Real spectral triples on crossed products

Given a spectral triple on a unital C∗-algebra A and an equicontinuous action of a discrete group G on A, a spectral triple on the reduced crossed product C∗-algebra A⋊rG was constructed by Hawkins, Skalski, White and Zacharias in [On spectral triples on crossed products arising from equicontinuous actions, Math. Scand. 113(2) (2013) 262–291], extending the construction by Belissard, Marcolli and Reihani in [Dynamical systems on spectral metric spaces, preprint (2010), arXiv:1008.4617], by using the Kasparov product to make an ansatz for the Dirac operator.
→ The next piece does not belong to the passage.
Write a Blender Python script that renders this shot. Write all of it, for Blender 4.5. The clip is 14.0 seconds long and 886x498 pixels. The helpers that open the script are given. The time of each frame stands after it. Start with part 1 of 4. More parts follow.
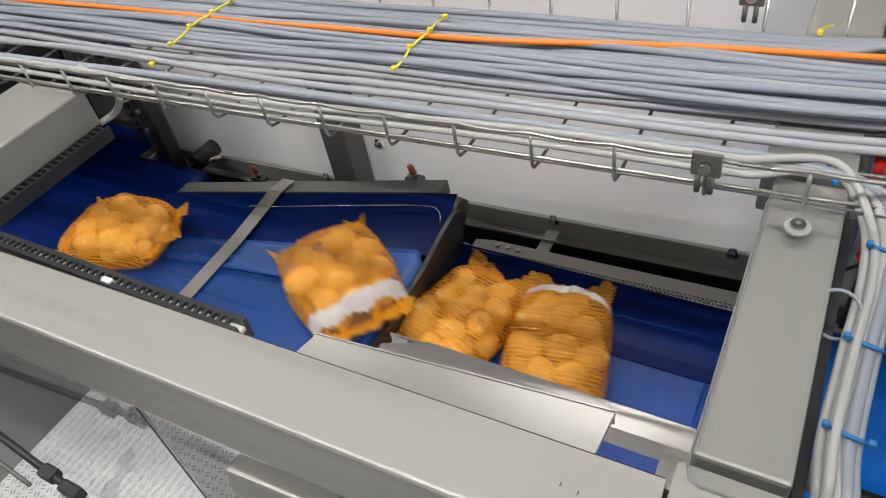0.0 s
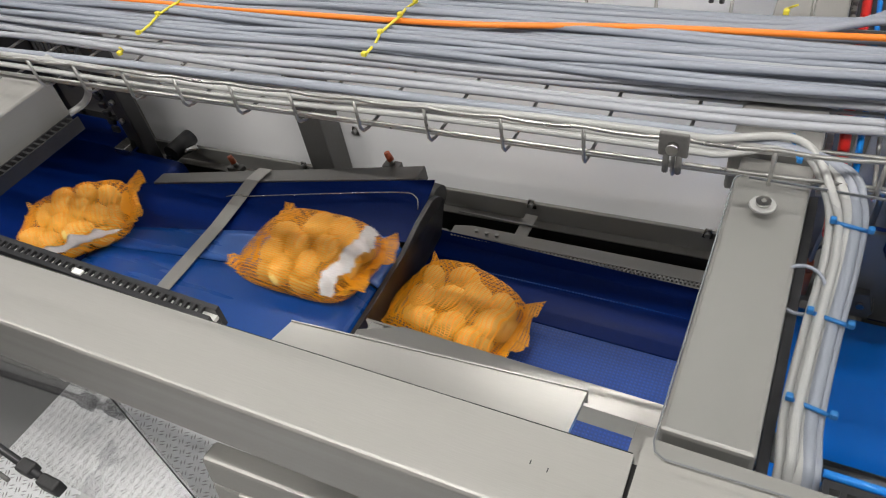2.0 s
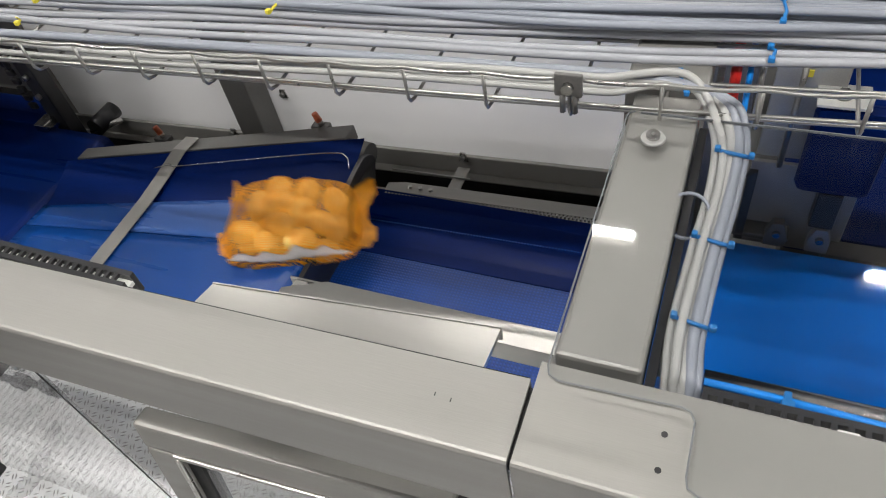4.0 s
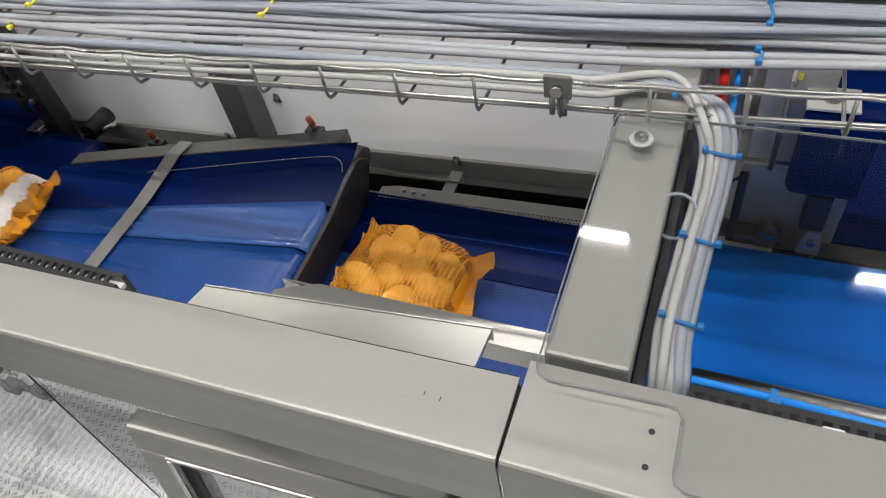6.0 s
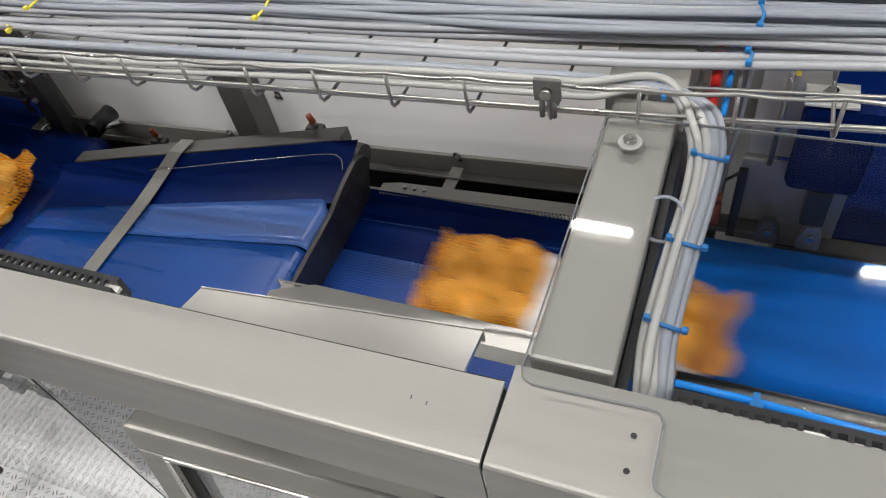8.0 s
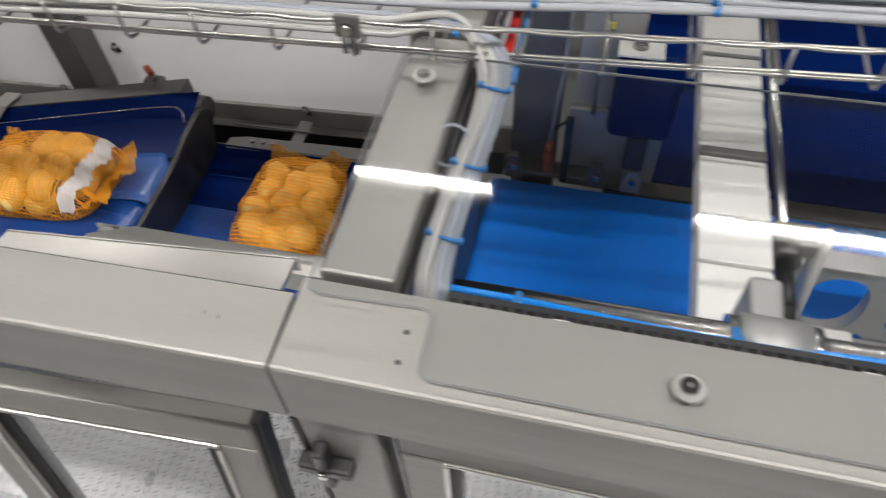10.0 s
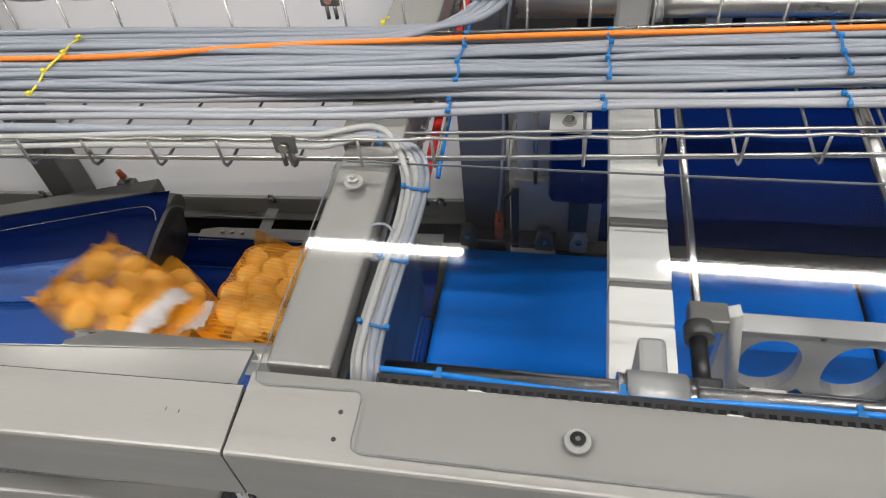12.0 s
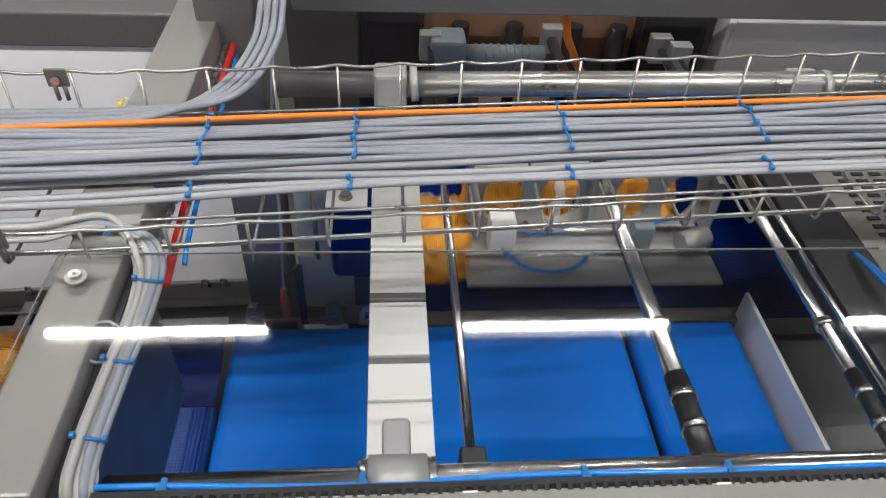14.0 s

Supposing that the triple on A is equivariant for an action of G, we show that the triple on A⋊rG is equivariant for the dual coaction of G. If moreover an equivariant real structure J is given for the triple on A, we give constructions for two inequivalent real structures on the triple A⋊rG. We compute the KO-dimension with respect to each real structure in terms of the KO-dimension of J and show that the first- and the second-order conditions are preserved. Lastly, we characterize an equivariant orientation cycle on the triple on A⋊rG coming from an equivariant orientation cycle on the triple on A. We show, along the paper, that our constructions generalize the respective constructions of the equivariant spectral triple on the noncommutative 2-torus.